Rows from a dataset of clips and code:
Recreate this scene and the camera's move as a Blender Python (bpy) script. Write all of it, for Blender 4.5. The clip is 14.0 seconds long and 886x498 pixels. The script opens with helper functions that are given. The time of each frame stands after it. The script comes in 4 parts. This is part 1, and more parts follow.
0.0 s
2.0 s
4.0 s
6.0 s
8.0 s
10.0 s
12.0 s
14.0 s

* * *

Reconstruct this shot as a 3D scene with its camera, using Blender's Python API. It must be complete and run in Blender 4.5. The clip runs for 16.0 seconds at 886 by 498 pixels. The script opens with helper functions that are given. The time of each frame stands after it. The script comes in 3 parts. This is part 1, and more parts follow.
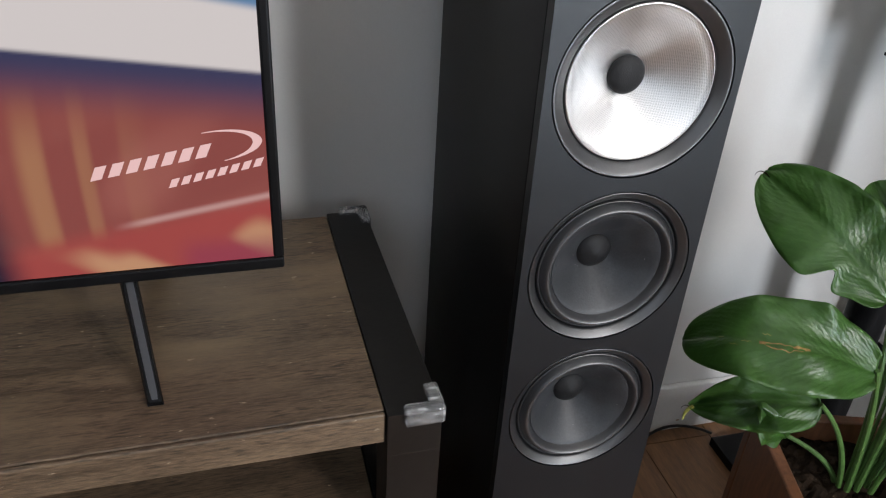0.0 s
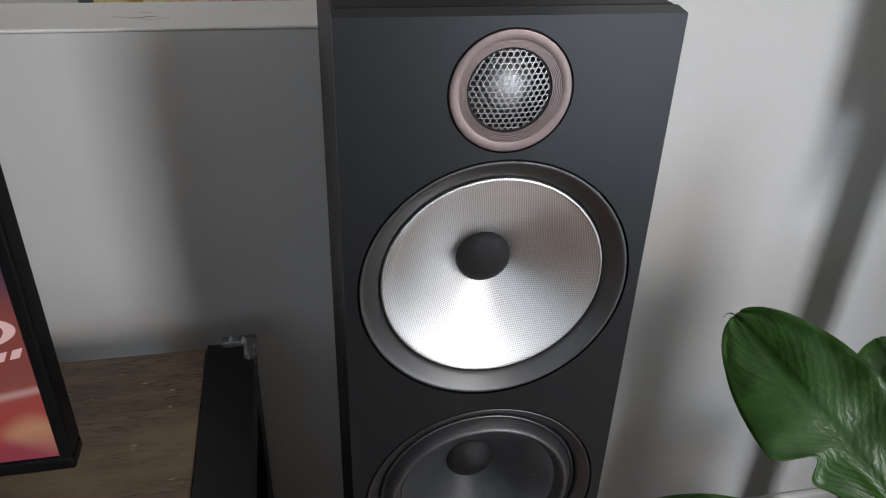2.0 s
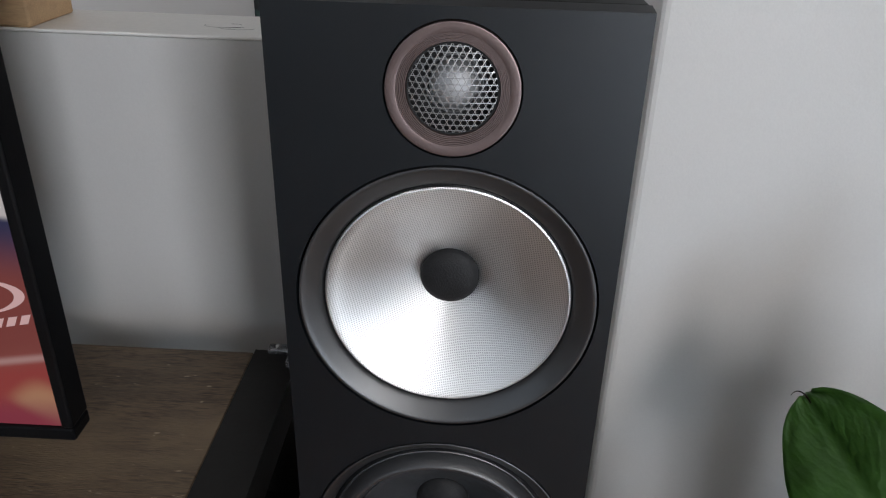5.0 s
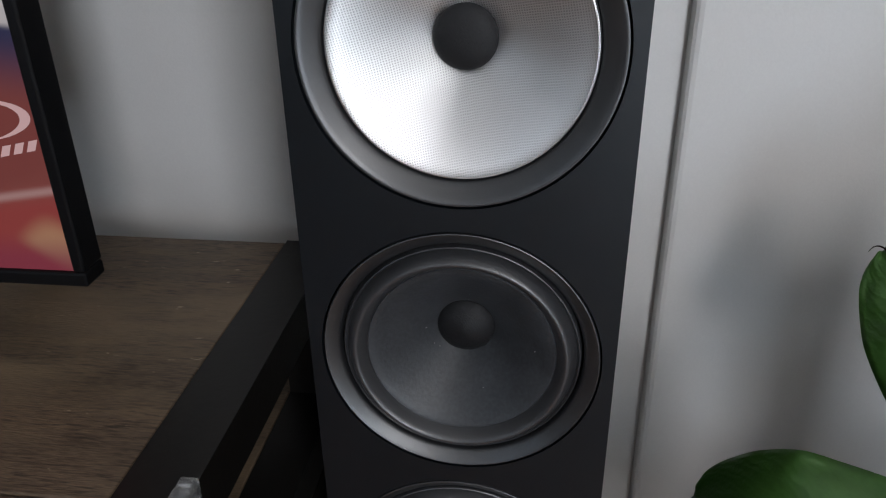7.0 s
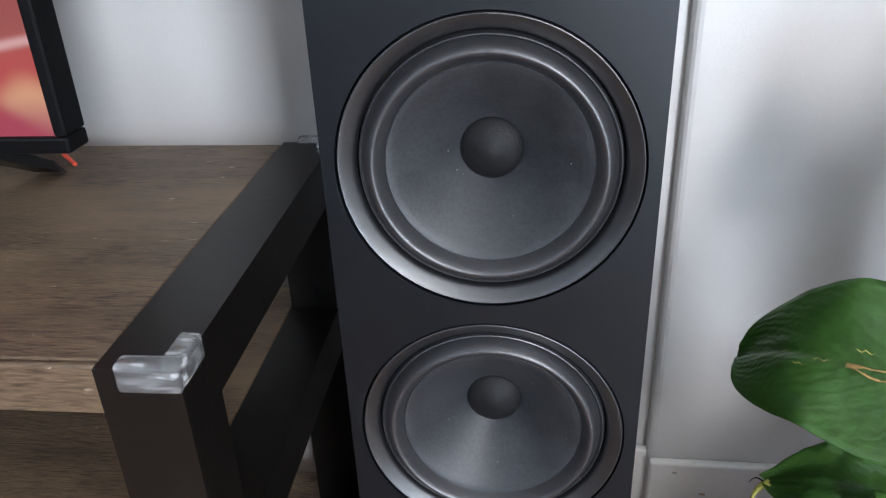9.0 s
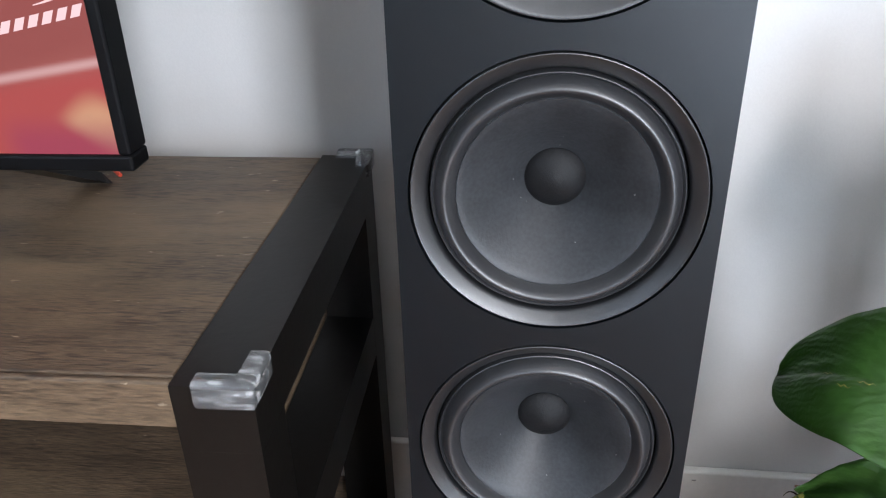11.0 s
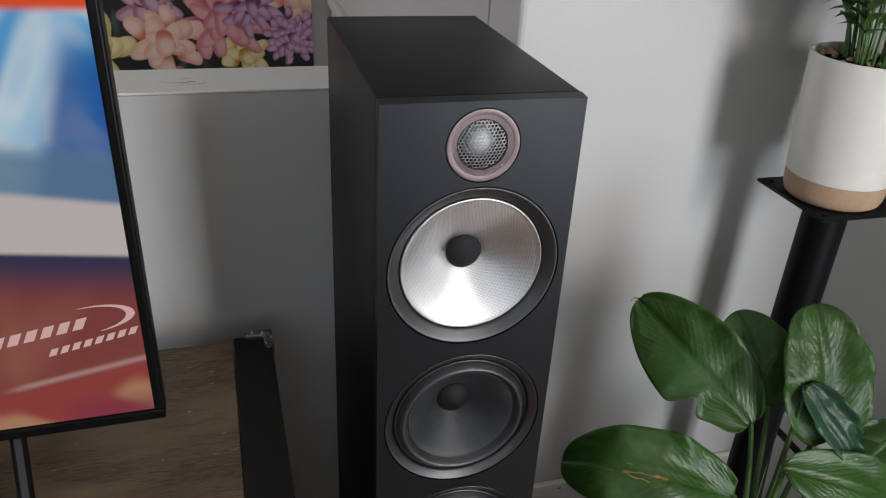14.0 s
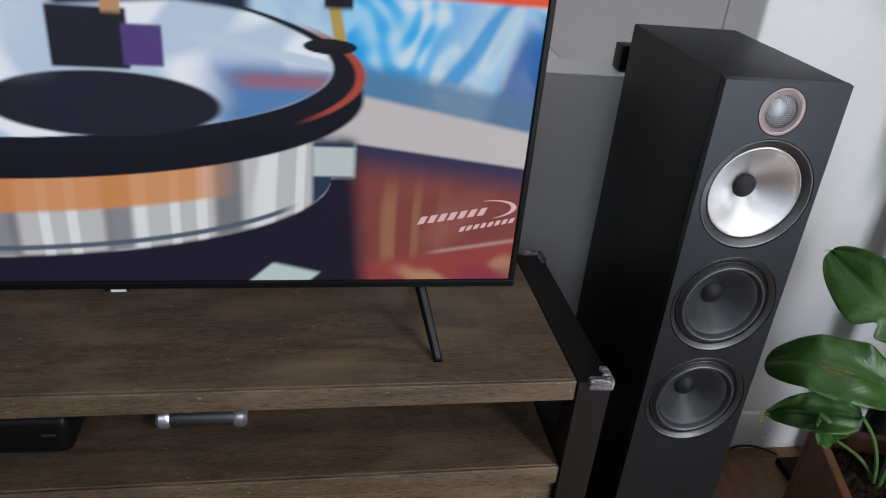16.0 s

_Exercise_:
Which lines include "parts"? Copy each of them out.

_Response to the exercise_:
Recreate this scene and the camera's move as a Blender Python (bpy) script. Write all of it, for Blender 4.5. The clip is 14.0 seconds long and 886x498 pixels. The script opens with helper functions that are given. The time of each frame stands after it. The script comes in 4 parts. This is part 1, and more parts follow.
Reconstruct this shot as a 3D scene with its camera, using Blender's Python API. It must be complete and run in Blender 4.5. The clip runs for 16.0 seconds at 886 by 498 pixels. The script opens with helper functions that are given. The time of each frame stands after it. The script comes in 3 parts. This is part 1, and more parts follow.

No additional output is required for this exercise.